▶ _Supplied information_:
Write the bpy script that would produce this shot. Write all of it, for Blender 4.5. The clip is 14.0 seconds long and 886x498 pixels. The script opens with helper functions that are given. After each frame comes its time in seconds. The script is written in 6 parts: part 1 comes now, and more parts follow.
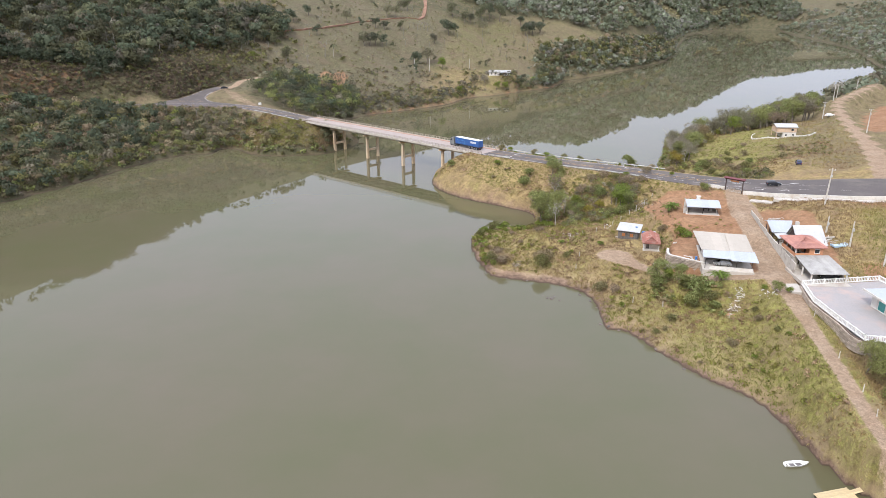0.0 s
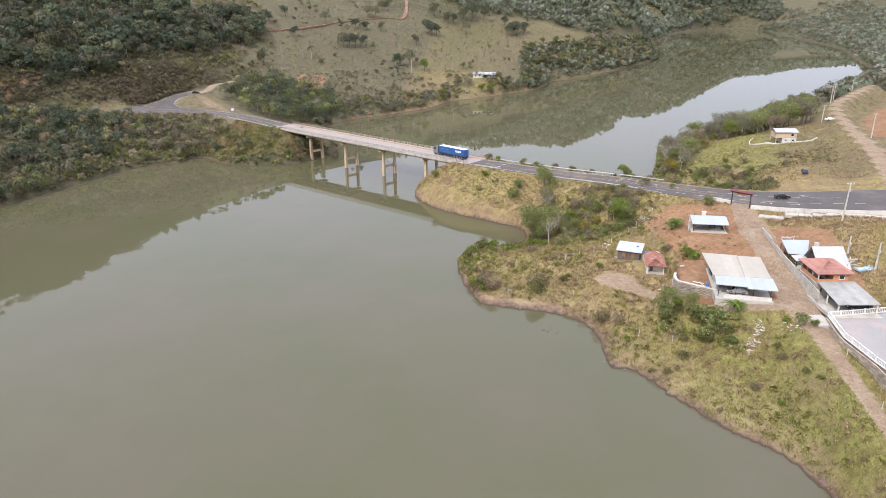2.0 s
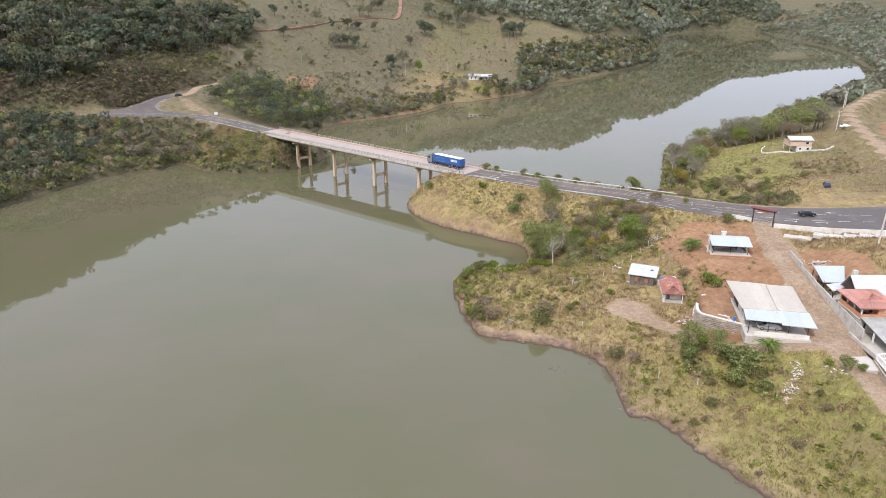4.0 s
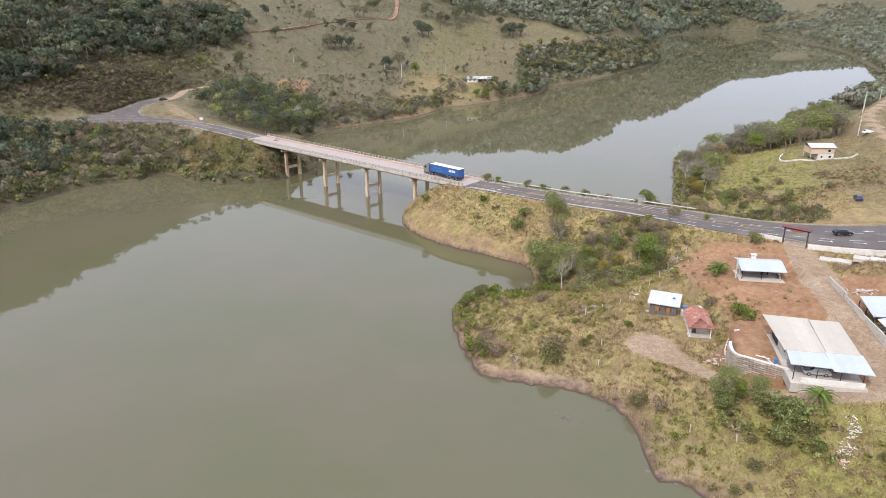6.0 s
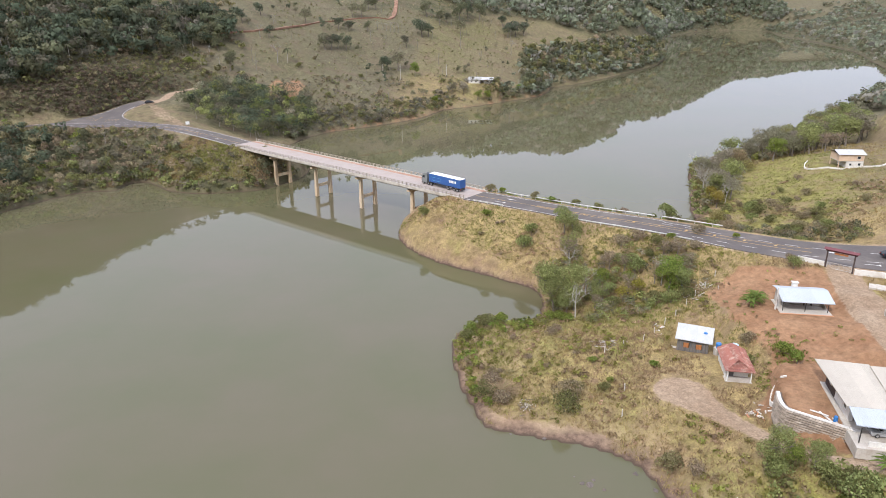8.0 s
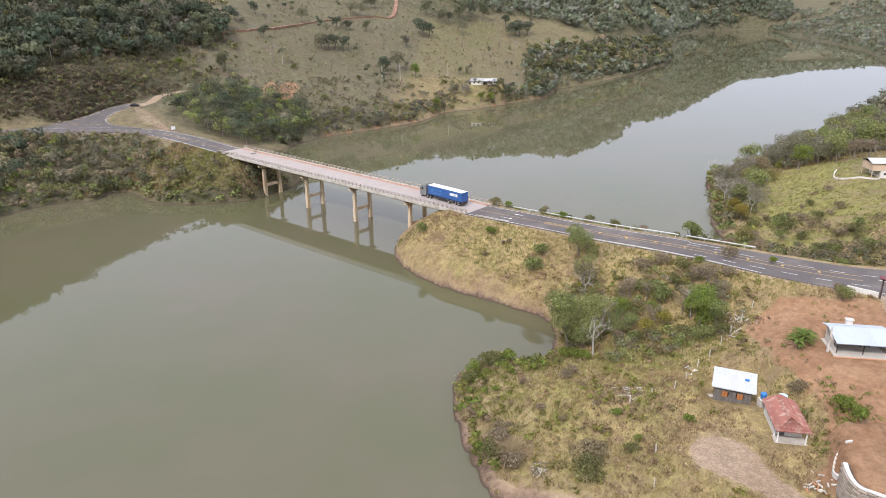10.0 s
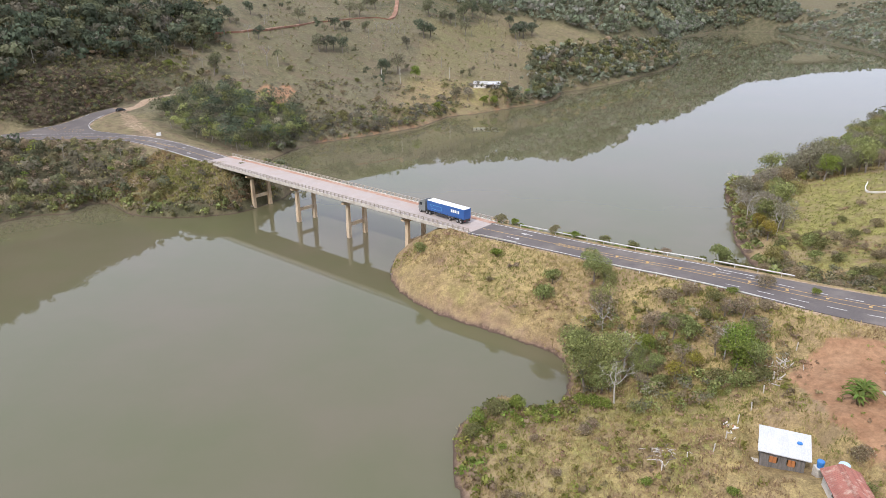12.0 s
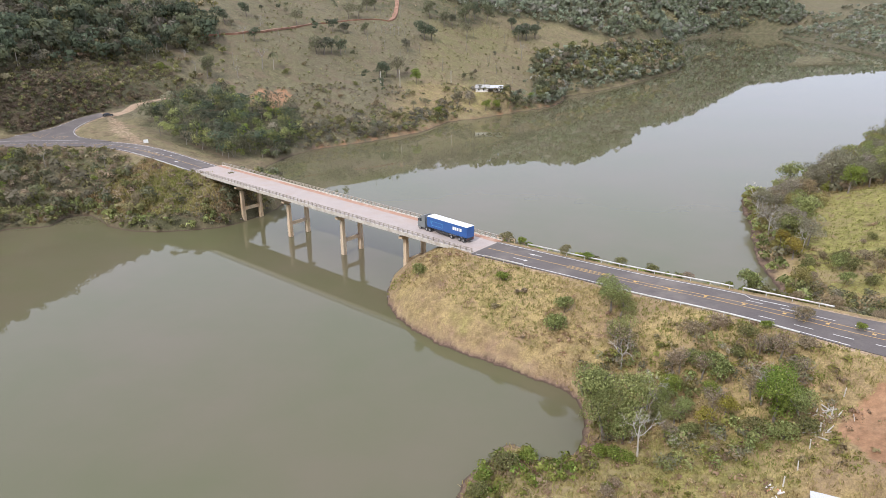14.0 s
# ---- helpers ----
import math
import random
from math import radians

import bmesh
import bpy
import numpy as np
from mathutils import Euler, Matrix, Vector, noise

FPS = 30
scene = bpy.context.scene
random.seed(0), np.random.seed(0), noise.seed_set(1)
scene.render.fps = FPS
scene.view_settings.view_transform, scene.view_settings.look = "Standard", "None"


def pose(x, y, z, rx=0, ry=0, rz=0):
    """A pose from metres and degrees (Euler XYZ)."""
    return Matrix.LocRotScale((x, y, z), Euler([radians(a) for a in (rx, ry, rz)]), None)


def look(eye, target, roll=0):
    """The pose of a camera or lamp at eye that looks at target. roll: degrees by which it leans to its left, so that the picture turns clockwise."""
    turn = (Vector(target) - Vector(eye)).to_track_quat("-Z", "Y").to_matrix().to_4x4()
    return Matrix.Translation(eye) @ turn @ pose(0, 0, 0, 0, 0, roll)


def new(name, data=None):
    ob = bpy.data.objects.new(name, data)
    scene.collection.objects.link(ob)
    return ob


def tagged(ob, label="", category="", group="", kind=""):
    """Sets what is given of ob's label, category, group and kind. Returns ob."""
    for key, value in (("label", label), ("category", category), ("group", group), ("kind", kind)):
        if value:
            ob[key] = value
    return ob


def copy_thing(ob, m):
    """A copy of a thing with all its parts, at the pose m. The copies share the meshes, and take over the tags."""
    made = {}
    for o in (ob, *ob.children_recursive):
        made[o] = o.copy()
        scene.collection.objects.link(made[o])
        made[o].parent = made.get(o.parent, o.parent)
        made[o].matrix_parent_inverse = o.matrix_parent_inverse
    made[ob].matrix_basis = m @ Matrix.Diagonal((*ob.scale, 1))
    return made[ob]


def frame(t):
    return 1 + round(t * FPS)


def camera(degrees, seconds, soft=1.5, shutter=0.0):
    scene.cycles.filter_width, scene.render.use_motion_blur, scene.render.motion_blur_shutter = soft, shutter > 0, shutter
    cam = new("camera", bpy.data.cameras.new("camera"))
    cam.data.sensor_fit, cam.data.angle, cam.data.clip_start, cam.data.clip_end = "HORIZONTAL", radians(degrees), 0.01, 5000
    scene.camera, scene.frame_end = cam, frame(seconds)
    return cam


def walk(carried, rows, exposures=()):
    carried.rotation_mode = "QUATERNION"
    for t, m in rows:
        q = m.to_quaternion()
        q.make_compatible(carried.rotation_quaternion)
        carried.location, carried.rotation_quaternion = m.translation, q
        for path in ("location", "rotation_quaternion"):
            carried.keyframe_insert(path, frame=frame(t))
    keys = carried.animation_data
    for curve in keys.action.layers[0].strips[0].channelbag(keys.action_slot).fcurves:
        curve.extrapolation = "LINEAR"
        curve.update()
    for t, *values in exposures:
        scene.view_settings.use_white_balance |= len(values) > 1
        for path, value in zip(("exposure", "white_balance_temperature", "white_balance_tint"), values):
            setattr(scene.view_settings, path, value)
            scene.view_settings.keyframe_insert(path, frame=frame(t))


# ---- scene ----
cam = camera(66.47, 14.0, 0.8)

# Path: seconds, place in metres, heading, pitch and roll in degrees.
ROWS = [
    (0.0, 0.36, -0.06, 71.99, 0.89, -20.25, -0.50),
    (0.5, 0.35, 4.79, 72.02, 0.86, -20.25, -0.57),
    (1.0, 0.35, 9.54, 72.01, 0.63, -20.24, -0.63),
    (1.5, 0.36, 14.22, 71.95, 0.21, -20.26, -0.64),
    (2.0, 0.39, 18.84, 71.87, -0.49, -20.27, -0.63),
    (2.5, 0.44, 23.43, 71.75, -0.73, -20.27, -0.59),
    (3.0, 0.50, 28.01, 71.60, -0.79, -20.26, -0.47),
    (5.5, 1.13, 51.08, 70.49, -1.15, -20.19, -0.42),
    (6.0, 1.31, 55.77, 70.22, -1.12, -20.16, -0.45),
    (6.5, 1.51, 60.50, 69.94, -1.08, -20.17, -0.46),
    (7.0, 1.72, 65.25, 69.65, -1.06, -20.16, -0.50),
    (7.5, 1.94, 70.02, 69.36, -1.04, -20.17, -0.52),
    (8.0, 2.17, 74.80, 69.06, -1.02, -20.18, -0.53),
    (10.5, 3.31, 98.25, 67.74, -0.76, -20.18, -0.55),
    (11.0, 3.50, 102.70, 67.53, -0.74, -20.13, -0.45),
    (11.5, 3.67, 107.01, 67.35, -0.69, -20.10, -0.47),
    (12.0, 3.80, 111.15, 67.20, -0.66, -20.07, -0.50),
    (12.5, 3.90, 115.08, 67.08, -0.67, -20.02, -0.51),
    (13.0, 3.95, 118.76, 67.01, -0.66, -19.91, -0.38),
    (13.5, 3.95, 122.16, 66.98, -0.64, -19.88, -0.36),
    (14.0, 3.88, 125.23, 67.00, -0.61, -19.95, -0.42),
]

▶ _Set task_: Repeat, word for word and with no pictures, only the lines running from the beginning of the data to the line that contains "of a camera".

▶ _Output for this task_:
Write the bpy script that would produce this shot. Write all of it, for Blender 4.5. The clip is 14.0 seconds long and 886x498 pixels. The script opens with helper functions that are given. After each frame comes its time in seconds. The script is written in 6 parts: part 1 comes now, and more parts follow.
0.0 s
2.0 s
4.0 s
6.0 s
8.0 s
10.0 s
12.0 s
14.0 s
# ---- helpers ----
import math
import random
from math import radians

import bmesh
import bpy
import numpy as np
from mathutils import Euler, Matrix, Vector, noise

FPS = 30
scene = bpy.context.scene
random.seed(0), np.random.seed(0), noise.seed_set(1)
scene.render.fps = FPS
scene.view_settings.view_transform, scene.view_settings.look = "Standard", "None"


def pose(x, y, z, rx=0, ry=0, rz=0):
    """A pose from metres and degrees (Euler XYZ)."""
    return Matrix.LocRotScale((x, y, z), Euler([radians(a) for a in (rx, ry, rz)]), None)


def look(eye, target, roll=0):
    """The pose of a camera or lamp at eye that looks at target. roll: degrees by which it leans to its left, so that the picture turns clockwise."""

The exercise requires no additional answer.